Why the Interest Rate You’re Advertised May not be the Rate You Get 

Why the Interest Rate You’re Advertised May not be the Rate You Get 

Every lender has seen this happen.

A loan is fully approved. The terms are solid. The borrower is comfortable.
Then — a shiny email arrives advertising a rate that looks better.

Cue the phone call.

Here’s the part consumers don’t see: interest rates are scenario-driven, not headline-driven.

The rate on a loan is affected by dozens of factors, including:
• Credit score tiers
• Loan-to-value (LTV)
• Loan size adjustments
• Property type
• Occupancy
• Purchase vs. refinance
• Cash-out vs. no-cash-out
• Market movement on the lock date

When a bank advertises a rate, they’re showing the best-case scenario — typically:
• Excellent credit
• Low LTV
• Large loan amount
• Owner-occupied
• Minimal risk profile
• Often with significant points

That rate is designed to make the phone ring.

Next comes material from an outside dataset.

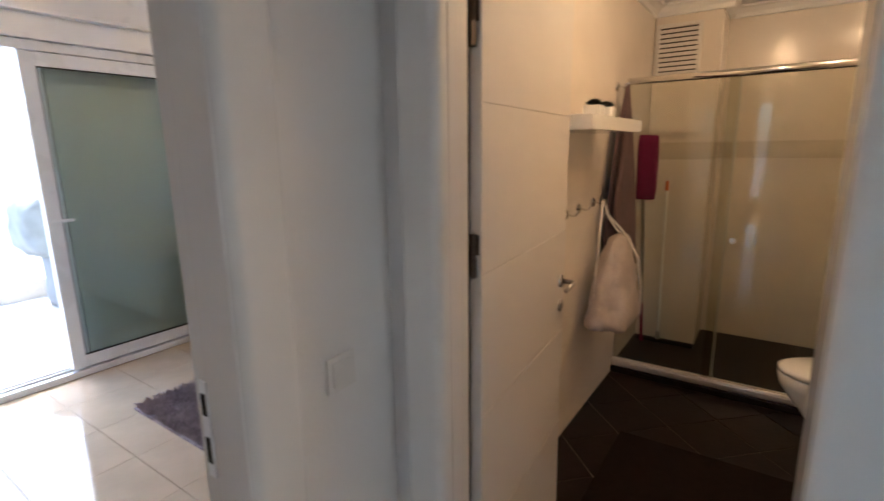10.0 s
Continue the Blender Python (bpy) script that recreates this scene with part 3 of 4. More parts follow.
def ribbon(bm, pts, width, z0, z1, taper=True):
    """A flat tapering band of pile along points."""
    pts = [Vector((*p, 0)) for p in pts]
    n = len(pts)
    rows = []
    for i, p in enumerate(pts):
        d = (pts[min(i + 1, n - 1)] - pts[max(i - 1, 0)]).normalized()
        side = Vector((-d.y, d.x, 0))
        w = width / 2 * (math.sin(math.pi * (0.08 + 0.84 * i / (n - 1))) if taper else 1)
        rows.append([bm.verts.new((*(p + side * s * w).xy, z)) for s, z in ((-1, z0), (-1, z1), (1, z1), (1, z0))])
    for u, v in zip(rows, rows[1:]):
        for k in range(3):
            bm.faces.new((u[k], u[k + 1], v[k + 1], v[k]))


def arc(cx, cy, r, a0, a1, n=18, squash=1.0, grow=0.0):
    out = []
    for i in range(n):
        u = radians(a0 + (a1 - a0) * i / (n - 1))
        q = r * (1 + grow * i / (n - 1))
        out.append((cx + q * math.cos(u), cy + q * squash * math.sin(u)))
    return out


rug = empty("floor_rug", "large grey rug with a white flowered field", "rug")
part("base", boxes([(-6.0, 0.40, 0.0, -2.66, 2.39, 0.010)], 0.004), GREY_PILE, rug)
part("white_field", boxes([(-5.65, 0.70, 0.009, -3.02, 2.06, 0.0135)], 0.002), WHITE_PILE, rug)
for fx, fy, r in ((-4.23, 1.64, 0.34), (-3.42, 1.00, 0.30), (-5.1, 1.0, 0.32)):
    for k in range(5):
        a = 20 + 72 * k
        bm = bmesh.new()
        oval(bm, fx + r * 0.58 * math.cos(radians(a)), fy + r * 0.58 * math.sin(radians(a)), r * 0.46, r * 0.33, a, 0.013, 0.0160, egg=0.35)
        part("petal", bm, MID_PILE, rug)
    bm = bmesh.new()
    oval(bm, fx, fy, r * 0.17, r * 0.15, 0, 0.0135, 0.0175)
    part("flower_centre", bm, DARK_PILE, rug)
rnd = random.Random(5)
for k in range(30):
    cx, cy = -3.2 - 0.08 * k, 0.82 + rnd.random() * 1.12
    if min((cx + 4.23) ** 2 + (cy - 1.64) ** 2, (cx + 3.42) ** 2 + (cy - 1.0) ** 2) < 0.12:
        cy = 1.32 + 0.1 * rnd.random()
    bm = bmesh.new()
    a = rnd.random() * 360
    ribbon(bm, arc(cx, cy, 0.09, a, a + 200, 12, 0.7), 0.022, 0.013, 0.0152)
    for j in range(3):
        oval(bm, cx + 0.09 * math.cos(radians(a + 60 * j)), cy + 0.07 * math.sin(radians(a + 60 * j)), 0.04, 0.014, a + 60 * j + 40, 0.013, 0.0153, 12)
    part("leaf_sprig", bm, MID_PILE if k % 3 else DARK_PILE, rug)
for pts, w, mat in ((arc(-2.95, 0.62, 0.16, 60, 400, 26, 0.7, 0.3), 0.035, LIGHT_PILE), (arc(-2.85, 1.15, 0.22, 200, 330, 16), 0.05, DARK_PILE),
                    (arc(-2.86, 1.42, 0.20, 190, 320, 16), 0.05, DARK_PILE), (arc(-3.6, 0.55, 0.30, 200, 345, 18, 0.5), 0.03, LIGHT_PILE),
                    (arc(-4.4, 0.55, 0.28, 10, 200, 18, 0.5), 0.04, DARK_PILE), (arc(-3.3, 2.22, 0.3, 10, 170, 18, 0.4), 0.03, LIGHT_PILE),
                    (arc(-4.2, 2.22, 0.3, 190, 340, 18, 0.4), 0.035, DARK_PILE), (arc(-2.83, 1.85, 0.14, 0, 300, 20), 0.03, LIGHT_PILE)):
    bm = bmesh.new()
    ribbon(bm, pts, w, 0.0095, 0.0125)
    part("swirl", bm, mat, rug)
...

In a recent refinance I’m working on, the loan is approved at 84% LTV with a 6.125% rate and .65 points. A solicitation from the same lender advertised 5.99% — with no reference to LTV, points, or loan structure.

Once the real scenario is applied, those ads almost never hold.

This is why experienced professionals focus on Loan Estimates, not marketing emails — and why educating clients upfront prevents panic later.

The lowest rate on paper is meaningless if it doesn’t survive underwriting.